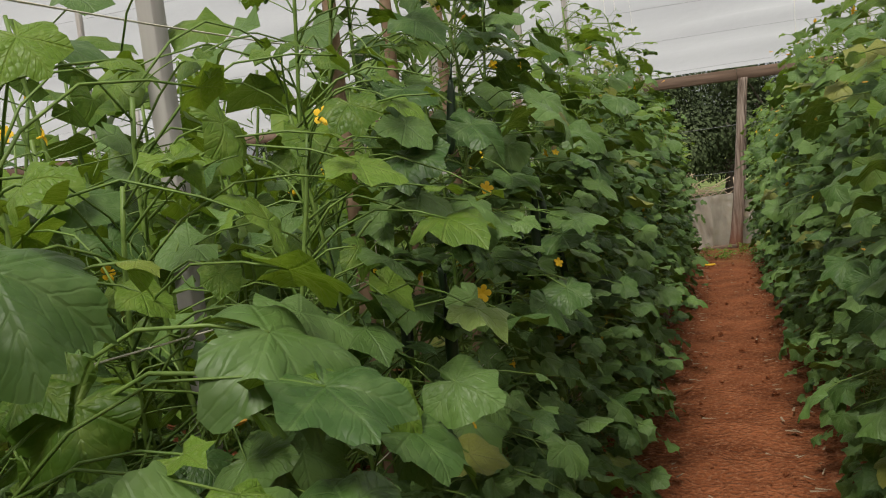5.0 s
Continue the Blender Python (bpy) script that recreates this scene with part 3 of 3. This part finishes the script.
def is_free(w):
    return any((w.x - a) ** 2 + (w.y - b) ** 2 + (w.z - c) ** 2 < d * d for a, b, c, d in FREE)




def vine_plant(x, y, height, out, seed, dense=1.0, flowers=4, fruits=1, singles=54, vines=3, low=0.05):
    """A staked cucumber plant; out is the side (+1 or -1) on which the path runs."""
    rnd = random.Random(seed)
    p = thing("cucumber_plant", "tall green cucumber vine with broad lobed leaves and yellow flowers", "cucumber plant", pose(x, y, 0), "cucumber rows")
    stems, stalks, foliage, young, tend = Mesh(), Mesh(), Mesh(), Mesh(), Mesh()
    single = []
    spots = []
    PLANTS.append(p)
    for k in range(vines):
        top = height * (1.0 if k == 0 else rnd.uniform(0.72, 1.02))
        bx, by, ph = rnd.uniform(-0.07, 0.07), rnd.uniform(-0.16, 0.16), rnd.uniform(0, 6.28)
        amp = rnd.uniform(0.015, 0.045)

        def at(z):
            return Vector((bx + amp * math.sin(z * 4.2 + ph) + out * 0.05 * math.sin(z * 1.3 + ph), by + amp * math.cos(z * 3.7 + ph) + 0.06 * math.sin(z * 1.9 + k), z))

        zs = np.arange(-0.02, top, 0.07)
        stems.tube([tuple(at(z)) for z in zs], [0.0075 * (1 - 0.45 * z / top) for z in zs], 5)
        z = rnd.uniform(low, low + 0.1)
        while z < top:
            q = z / top
            node = at(z)
            if rnd.random() < 0.63:
                az = rnd.gauss(0, 0.85)
            else:
                az = rnd.uniform(0, 6.283)
            d = Vector((out * math.cos(az), math.sin(az), 0))
            reach = (0.10 + 0.29 * rnd.random()) * (1.0 if z < 1.9 else max(0.45, 1.0 - 0.8 * (z - 1.9)))
            if z < 0.9:
                reach *= 1.15 if low < 0.2 else 0.8
            rise = rnd.uniform(-0.02, 0.16)
            end = node + d * reach + Vector((0, 0, rise))
            if end.z < 0.04:
                end.z = 0.04
            size = (0.041 + 0.064 * rnd.random() ** 1.25) * (1 - 0.55 * max(0, q - 0.8) / 0.2)
            if z < 0.3:
                size *= 0.8
            z += rnd.uniform(0.029, 0.062) / dense * (1.0 if q < 0.85 else 1.2)
            if is_free(p.location + end):
                continue
            stalks.tube(stalk_line(node, end, rnd), [0.0028, 0.0024, 0.002, 0.0018, 0.0016], 4)
            flat = rnd.random() ** 1.5 * min(1.0, max(0.0, (z - 0.6) / 0.8))
            nrm = d * rnd.uniform(0.2 - 0.1 * flat, 0.95 - 0.4 * flat) + Vector((rnd.gauss(0, 0.33), rnd.gauss(-0.15, 0.33), rnd.uniform(0.55 + 0.3 * flat, 1.4)))
            tip = d + Vector((rnd.gauss(0, 0.5), rnd.gauss(0, 0.5), -rnd.uniform(0.2, 0.9)))
            m = basis(end, nrm, tip, size)
            fresh = top - z < 0.32 or (q > 0.6 and size < 0.07 and rnd.random() < 0.15)
            front = end.x * out > 0.05
            if front and size > 0.042:
                single.append((end.x * out + 0.2 * size, m, fresh))
            elif fresh:
                place(young, rnd.choice(ROUGH), m)
            else:
                place(foliage, rnd.choice(ROUGH), m)
            if rnd.random() < 0.5:
                tend.tube(curl(node, d + Vector((rnd.gauss(0, 0.7), rnd.gauss(0, 0.7), rnd.gauss(0, 0.5))), rnd.uniform(0.08, 0.22), rnd), 0.0014, 3)
            spots.append((node, d, q))
    single.sort(key=lambda s: -s[0])
    for s, m, fresh in single[singles:]:
        place(young if fresh else foliage, rnd.choice(ROUGH), m)
    part("stem", stems, STEM, p)
    tagged(part("stalk", stalks, STEM, p), kind="stuff")
    if foliage.n:
        tagged(part("foliage", foliage, LEAF, p), kind="stuff")
    if young.n:
        tagged(part("young_foliage", young, YOUNG, p, "small bright green young leaves"), kind="stuff")
    if tend.n:
        tagged(part("tendril", tend, STEM, p, "thin curling pale green tendrils"), kind="stuff")
    for s, m, fresh in single[:singles]:
        part("leaf", rnd.choice(YOUNG_DATA if fresh else LEAF_DATA), None, p, at=m)
    high = [s for s in spots if s[2] > 0.3 and s[1].x * out > 0.1] or spots
    for i in range(flowers):
        node, d, q = rnd.choice(high)
        fd = d + Vector((0, rnd.gauss(0, 0.4), rnd.uniform(-0.1, 0.6)))
        pos = node + d * rnd.uniform(0.06, 0.26) + Vector((0, 0, rnd.uniform(0, 0.06)))
        if rnd.random() < 0.65:
            part("flower", FLOWER, None, p, "open yellow five-petalled flower", at=basis(pos, fd, (0, 0, 1), rnd.uniform(0.014, 0.022)))
        else:
            part("flower", WILTED, None, p, "closed orange-yellow flower", at=basis(pos, fd, (0, 0, 1), rnd.uniform(0.014, 0.022)))
    mids = [s for s in spots if 0.3 < s[2] < 0.85] or spots
    for i in range(fruits):
        node, d, q = rnd.choice(mids)
        pos = node + d * rnd.uniform(0.04, 0.14)
        L = min(rnd.uniform(0.17, 0.29), pos.z - 0.05)
        part("cucumber", rnd.choice(FRUITS), None, p, "dark green hanging cucumber", at=Matrix.Translation(pos) @ Euler((rnd.gauss(0, 0.12), rnd.gauss(0, 0.12), rnd.uniform(0, 6.28))).to_matrix().to_4x4() @ Matrix.Diagonal((L, L, L, 1)))
    return p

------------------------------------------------

**Exercise brief**
Leaving out the pictures, repeat the data above exactly.

**Correct output**
5.0 s
Continue the Blender Python (bpy) script that recreates this scene with part 3 of 3. This part finishes the script.
def is_free(w):
    return any((w.x - a) ** 2 + (w.y - b) ** 2 + (w.z - c) ** 2 < d * d for a, b, c, d in FREE)




def vine_plant(x, y, height, out, seed, dense=1.0, flowers=4, fruits=1, singles=54, vines=3, low=0.05):
    """A staked cucumber plant; out is the side (+1 or -1) on which the path runs."""
    rnd = random.Random(seed)
    p = thing("cucumber_plant", "tall green cucumber vine with broad lobed leaves and yellow flowers", "cucumber plant", pose(x, y, 0), "cucumber rows")
    stems, stalks, foliage, young, tend = Mesh(), Mesh(), Mesh(), Mesh(), Mesh()
    single = []
    spots = []
    PLANTS.append(p)
    for k in range(vines):
        top = height * (1.0 if k == 0 else rnd.uniform(0.72, 1.02))
        bx, by, ph = rnd.uniform(-0.07, 0.07), rnd.uniform(-0.16, 0.16), rnd.uniform(0, 6.28)
        amp = rnd.uniform(0.015, 0.045)

        def at(z):
            return Vector((bx + amp * math.sin(z * 4.2 + ph) + out * 0.05 * math.sin(z * 1.3 + ph), by + amp * math.cos(z * 3.7 + ph) + 0.06 * math.sin(z * 1.9 + k), z))

        zs = np.arange(-0.02, top, 0.07)
        stems.tube([tuple(at(z)) for z in zs], [0.0075 * (1 - 0.45 * z / top) for z in zs], 5)
        z = rnd.uniform(low, low + 0.1)
        while z < top:
            q = z / top
            node = at(z)
            if rnd.random() < 0.63:
                az = rnd.gauss(0, 0.85)
            else:
                az = rnd.uniform(0, 6.283)
            d = Vector((out * math.cos(az), math.sin(az), 0))
            reach = (0.10 + 0.29 * rnd.random()) * (1.0 if z < 1.9 else max(0.45, 1.0 - 0.8 * (z - 1.9)))
            if z < 0.9:
                reach *= 1.15 if low < 0.2 else 0.8
            rise = rnd.uniform(-0.02, 0.16)
            end = node + d * reach + Vector((0, 0, rise))
            if end.z < 0.04:
                end.z = 0.04
            size = (0.041 + 0.064 * rnd.random() ** 1.25) * (1 - 0.55 * max(0, q - 0.8) / 0.2)
            if z < 0.3:
                size *= 0.8
            z += rnd.uniform(0.029, 0.062) / dense * (1.0 if q < 0.85 else 1.2)
            if is_free(p.location + end):
                continue
            stalks.tube(stalk_line(node, end, rnd), [0.0028, 0.0024, 0.002, 0.0018, 0.0016], 4)
            flat = rnd.random() ** 1.5 * min(1.0, max(0.0, (z - 0.6) / 0.8))
            nrm = d * rnd.uniform(0.2 - 0.1 * flat, 0.95 - 0.4 * flat) + Vector((rnd.gauss(0, 0.33), rnd.gauss(-0.15, 0.33), rnd.uniform(0.55 + 0.3 * flat, 1.4)))
            tip = d + Vector((rnd.gauss(0, 0.5), rnd.gauss(0, 0.5), -rnd.uniform(0.2, 0.9)))
            m = basis(end, nrm, tip, size)
            fresh = top - z < 0.32 or (q > 0.6 and size < 0.07 and rnd.random() < 0.15)
            front = end.x * out > 0.05
            if front and size > 0.042:
                single.append((end.x * out + 0.2 * size, m, fresh))
            elif fresh:
                place(young, rnd.choice(ROUGH), m)
            else:
                place(foliage, rnd.choice(ROUGH), m)
            if rnd.random() < 0.5:
                tend.tube(curl(node, d + Vector((rnd.gauss(0, 0.7), rnd.gauss(0, 0.7), rnd.gauss(0, 0.5))), rnd.uniform(0.08, 0.22), rnd), 0.0014, 3)
            spots.append((node, d, q))
    single.sort(key=lambda s: -s[0])
    for s, m, fresh in single[singles:]:
        place(young if fresh else foliage, rnd.choice(ROUGH), m)
    part("stem", stems, STEM, p)
    tagged(part("stalk", stalks, STEM, p), kind="stuff")
    if foliage.n:
        tagged(part("foliage", foliage, LEAF, p), kind="stuff")
    if young.n:
        tagged(part("young_foliage", young, YOUNG, p, "small bright green young leaves"), kind="stuff")
    if tend.n:
        tagged(part("tendril", tend, STEM, p, "thin curling pale green tendrils"), kind="stuff")
    for s, m, fresh in single[:singles]:
        part("leaf", rnd.choice(YOUNG_DATA if fresh else LEAF_DATA), None, p, at=m)
    high = [s for s in spots if s[2] > 0.3 and s[1].x * out > 0.1] or spots
    for i in range(flowers):
        node, d, q = rnd.choice(high)
        fd = d + Vector((0, rnd.gauss(0, 0.4), rnd.uniform(-0.1, 0.6)))
        pos = node + d * rnd.uniform(0.06, 0.26) + Vector((0, 0, rnd.uniform(0, 0.06)))
        if rnd.random() < 0.65:
            part("flower", FLOWER, None, p, "open yellow five-petalled flower", at=basis(pos, fd, (0, 0, 1), rnd.uniform(0.014, 0.022)))
        else:
            part("flower", WILTED, None, p, "closed orange-yellow flower", at=basis(pos, fd, (0, 0, 1), rnd.uniform(0.014, 0.022)))
    mids = [s for s in spots if 0.3 < s[2] < 0.85] or spots
    for i in range(fruits):
        node, d, q = rnd.choice(mids)
        pos = node + d * rnd.uniform(0.04, 0.14)
        L = min(rnd.uniform(0.17, 0.29), pos.z - 0.05)
        part("cucumber", rnd.choice(FRUITS), None, p, "dark green hanging cucumber", at=Matrix.Translation(pos) @ Euler((rnd.gauss(0, 0.12), rnd.gauss(0, 0.12), rnd.uniform(0, 6.28))).to_matrix().to_4x4() @ Matrix.Diagonal((L, L, L, 1)))
    return p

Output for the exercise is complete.